__Given problem__
Restate each line word for word. Leave out every picture.

======== Source data ========

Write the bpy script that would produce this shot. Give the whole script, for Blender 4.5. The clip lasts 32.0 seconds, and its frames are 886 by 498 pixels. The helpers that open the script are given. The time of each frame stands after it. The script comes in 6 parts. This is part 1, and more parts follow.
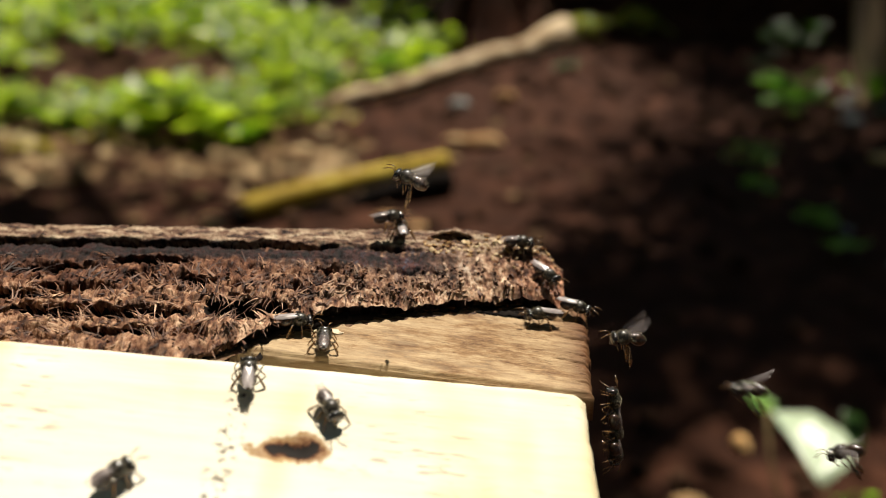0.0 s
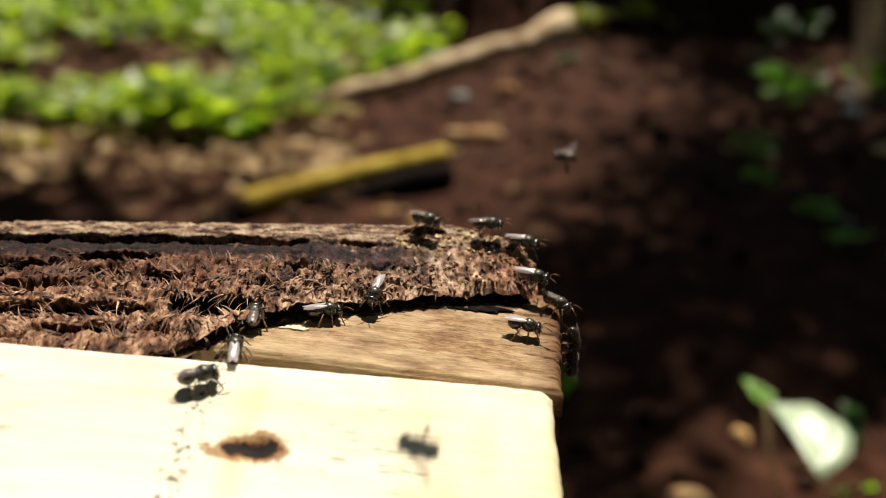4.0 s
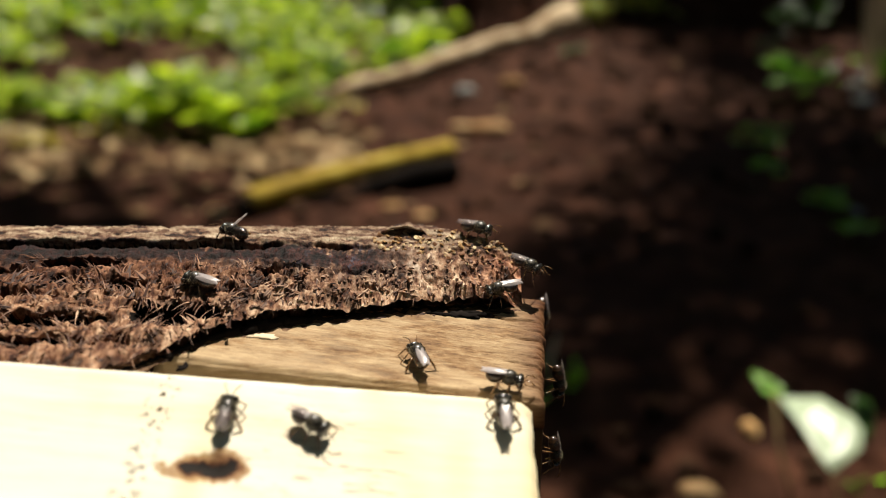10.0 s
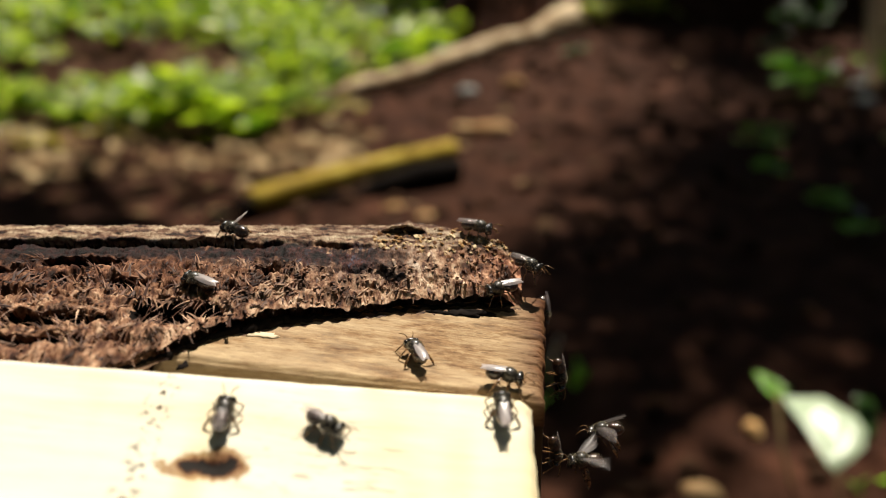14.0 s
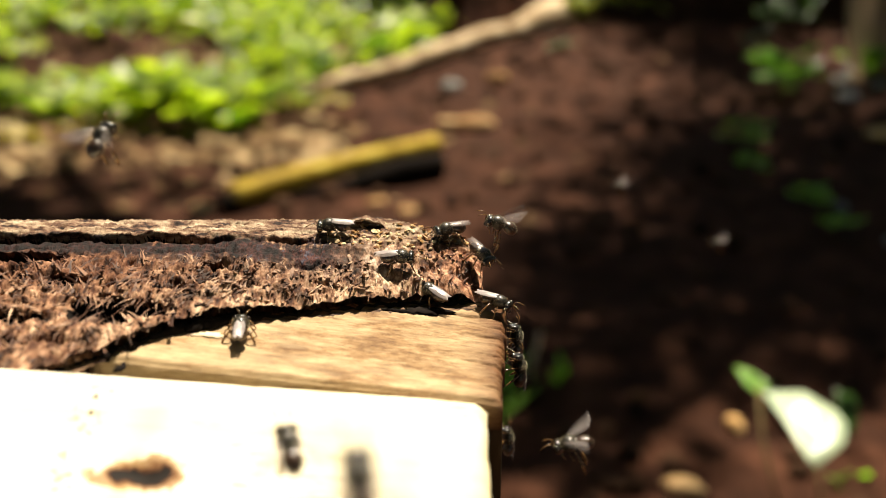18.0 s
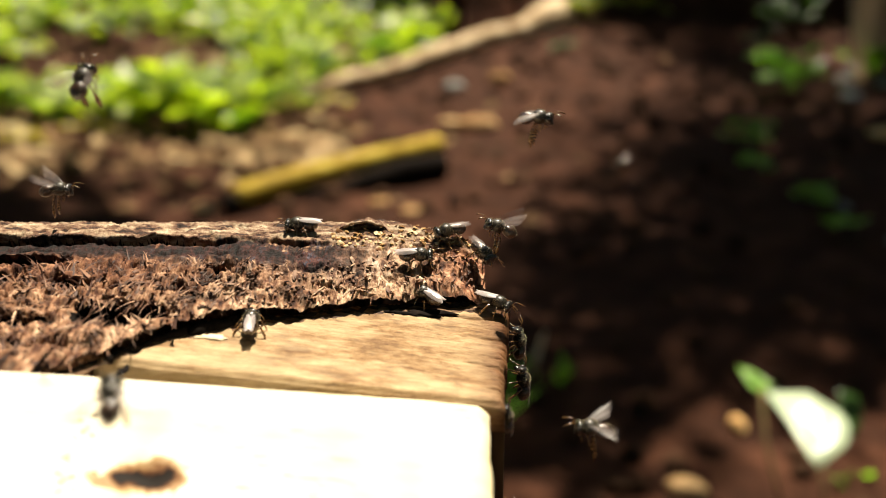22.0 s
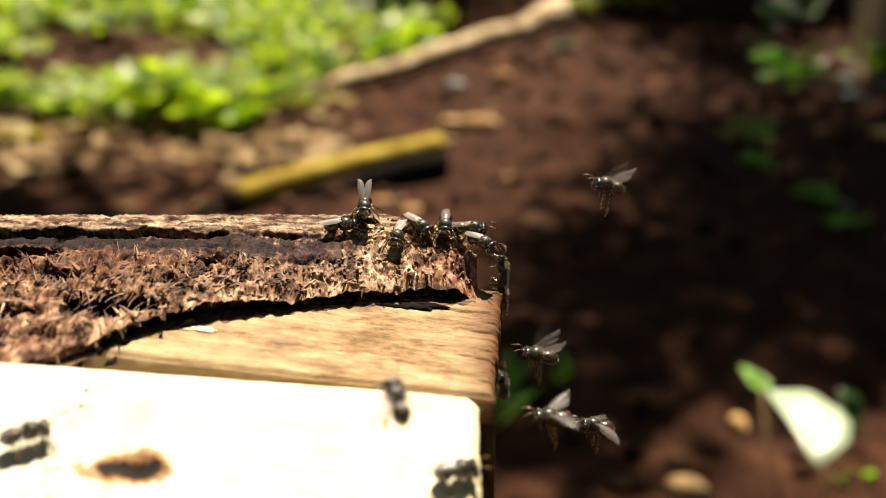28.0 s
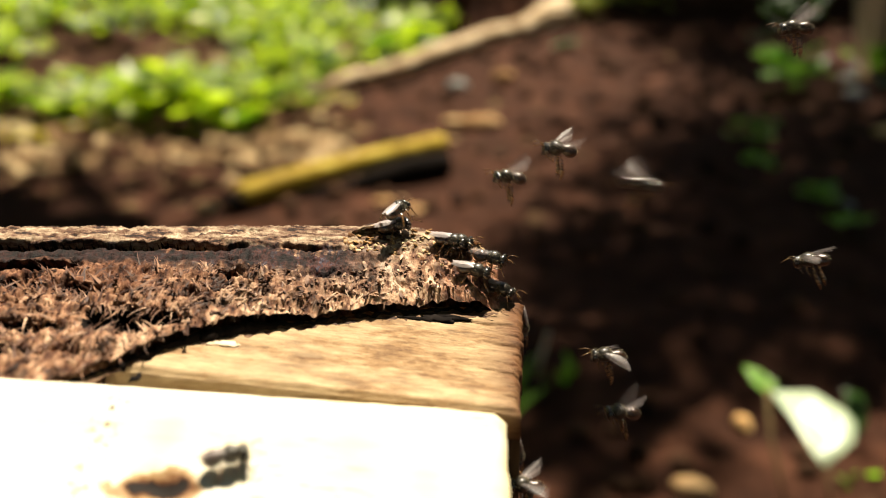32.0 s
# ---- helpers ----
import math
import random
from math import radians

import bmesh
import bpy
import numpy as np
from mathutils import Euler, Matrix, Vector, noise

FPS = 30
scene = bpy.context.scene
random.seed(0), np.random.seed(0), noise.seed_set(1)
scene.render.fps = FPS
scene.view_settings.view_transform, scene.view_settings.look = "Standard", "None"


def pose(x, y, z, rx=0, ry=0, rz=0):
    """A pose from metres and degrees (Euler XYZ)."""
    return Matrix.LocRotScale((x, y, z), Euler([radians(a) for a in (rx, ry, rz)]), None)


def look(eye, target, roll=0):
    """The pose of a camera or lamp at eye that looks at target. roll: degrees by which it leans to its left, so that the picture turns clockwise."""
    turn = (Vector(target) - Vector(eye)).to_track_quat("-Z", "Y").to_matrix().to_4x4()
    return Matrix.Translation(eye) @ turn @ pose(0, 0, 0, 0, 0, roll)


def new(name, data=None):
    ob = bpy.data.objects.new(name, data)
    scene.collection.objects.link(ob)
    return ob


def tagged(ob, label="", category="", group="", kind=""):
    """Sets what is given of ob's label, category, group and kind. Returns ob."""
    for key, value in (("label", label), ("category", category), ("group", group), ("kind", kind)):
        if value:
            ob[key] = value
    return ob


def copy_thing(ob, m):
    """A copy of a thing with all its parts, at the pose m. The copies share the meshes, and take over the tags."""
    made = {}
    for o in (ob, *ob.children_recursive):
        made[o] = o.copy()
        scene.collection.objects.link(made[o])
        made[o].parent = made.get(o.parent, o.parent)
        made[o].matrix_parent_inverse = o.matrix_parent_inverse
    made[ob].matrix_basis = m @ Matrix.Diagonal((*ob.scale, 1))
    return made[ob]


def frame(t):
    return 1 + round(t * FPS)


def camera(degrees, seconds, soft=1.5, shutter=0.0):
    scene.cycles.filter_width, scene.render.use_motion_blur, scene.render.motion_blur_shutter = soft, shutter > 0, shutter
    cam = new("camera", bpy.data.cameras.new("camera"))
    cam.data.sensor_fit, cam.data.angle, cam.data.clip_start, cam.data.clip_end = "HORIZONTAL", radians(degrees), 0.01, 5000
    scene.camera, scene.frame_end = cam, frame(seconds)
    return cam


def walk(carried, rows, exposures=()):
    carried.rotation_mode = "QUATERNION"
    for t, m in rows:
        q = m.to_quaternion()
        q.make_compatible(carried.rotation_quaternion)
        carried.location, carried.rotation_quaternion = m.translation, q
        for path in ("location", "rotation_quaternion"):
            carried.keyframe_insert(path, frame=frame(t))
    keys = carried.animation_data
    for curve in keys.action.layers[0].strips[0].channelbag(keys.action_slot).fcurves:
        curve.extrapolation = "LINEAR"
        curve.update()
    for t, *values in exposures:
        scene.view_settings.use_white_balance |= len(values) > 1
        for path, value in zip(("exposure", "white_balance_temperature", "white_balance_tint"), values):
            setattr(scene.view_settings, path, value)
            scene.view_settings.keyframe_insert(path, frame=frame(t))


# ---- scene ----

========

__Finished exercise__
Write the bpy script that would produce this shot. Give the whole script, for Blender 4.5. The clip lasts 32.0 seconds, and its frames are 886 by 498 pixels. The helpers that open the script are given. The time of each frame stands after it. The script comes in 6 parts. This is part 1, and more parts follow.
0.0 s
4.0 s
10.0 s
14.0 s
18.0 s
22.0 s
28.0 s
32.0 s
# ---- helpers ----
import math
import random
from math import radians

import bmesh
import bpy
import numpy as np
from mathutils import Euler, Matrix, Vector, noise

FPS = 30
scene = bpy.context.scene
random.seed(0), np.random.seed(0), noise.seed_set(1)
scene.render.fps = FPS
scene.view_settings.view_transform, scene.view_settings.look = "Standard", "None"


def pose(x, y, z, rx=0, ry=0, rz=0):
    """A pose from metres and degrees (Euler XYZ)."""
    return Matrix.LocRotScale((x, y, z), Euler([radians(a) for a in (rx, ry, rz)]), None)


def look(eye, target, roll=0):
    """The pose of a camera or lamp at eye that looks at target. roll: degrees by which it leans to its left, so that the picture turns clockwise."""
    turn = (Vector(target) - Vector(eye)).to_track_quat("-Z", "Y").to_matrix().to_4x4()
    return Matrix.Translation(eye) @ turn @ pose(0, 0, 0, 0, 0, roll)


def new(name, data=None):
    ob = bpy.data.objects.new(name, data)
    scene.collection.objects.link(ob)
    return ob


def tagged(ob, label="", category="", group="", kind=""):
    """Sets what is given of ob's label, category, group and kind. Returns ob."""
    for key, value in (("label", label), ("category", category), ("group", group), ("kind", kind)):
        if value:
            ob[key] = value
    return ob


def copy_thing(ob, m):
    """A copy of a thing with all its parts, at the pose m. The copies share the meshes, and take over the tags."""
    made = {}
    for o in (ob, *ob.children_recursive):
        made[o] = o.copy()
        scene.collection.objects.link(made[o])
        made[o].parent = made.get(o.parent, o.parent)
        made[o].matrix_parent_inverse = o.matrix_parent_inverse
    made[ob].matrix_basis = m @ Matrix.Diagonal((*ob.scale, 1))
    return made[ob]


def frame(t):
    return 1 + round(t * FPS)


def camera(degrees, seconds, soft=1.5, shutter=0.0):
    scene.cycles.filter_width, scene.render.use_motion_blur, scene.render.motion_blur_shutter = soft, shutter > 0, shutter
    cam = new("camera", bpy.data.cameras.new("camera"))
    cam.data.sensor_fit, cam.data.angle, cam.data.clip_start, cam.data.clip_end = "HORIZONTAL", radians(degrees), 0.01, 5000
    scene.camera, scene.frame_end = cam, frame(seconds)
    return cam


def walk(carried, rows, exposures=()):
    carried.rotation_mode = "QUATERNION"
    for t, m in rows:
        q = m.to_quaternion()
        q.make_compatible(carried.rotation_quaternion)
        carried.location, carried.rotation_quaternion = m.translation, q
        for path in ("location", "rotation_quaternion"):
            carried.keyframe_insert(path, frame=frame(t))
    keys = carried.animation_data
    for curve in keys.action.layers[0].strips[0].channelbag(keys.action_slot).fcurves:
        curve.extrapolation = "LINEAR"
        curve.update()
    for t, *values in exposures:
        scene.view_settings.use_white_balance |= len(values) > 1
        for path, value in zip(("exposure", "white_balance_temperature", "white_balance_tint"), values):
            setattr(scene.view_settings, path, value)
            scene.view_settings.keyframe_insert(path, frame=frame(t))


# ---- scene ----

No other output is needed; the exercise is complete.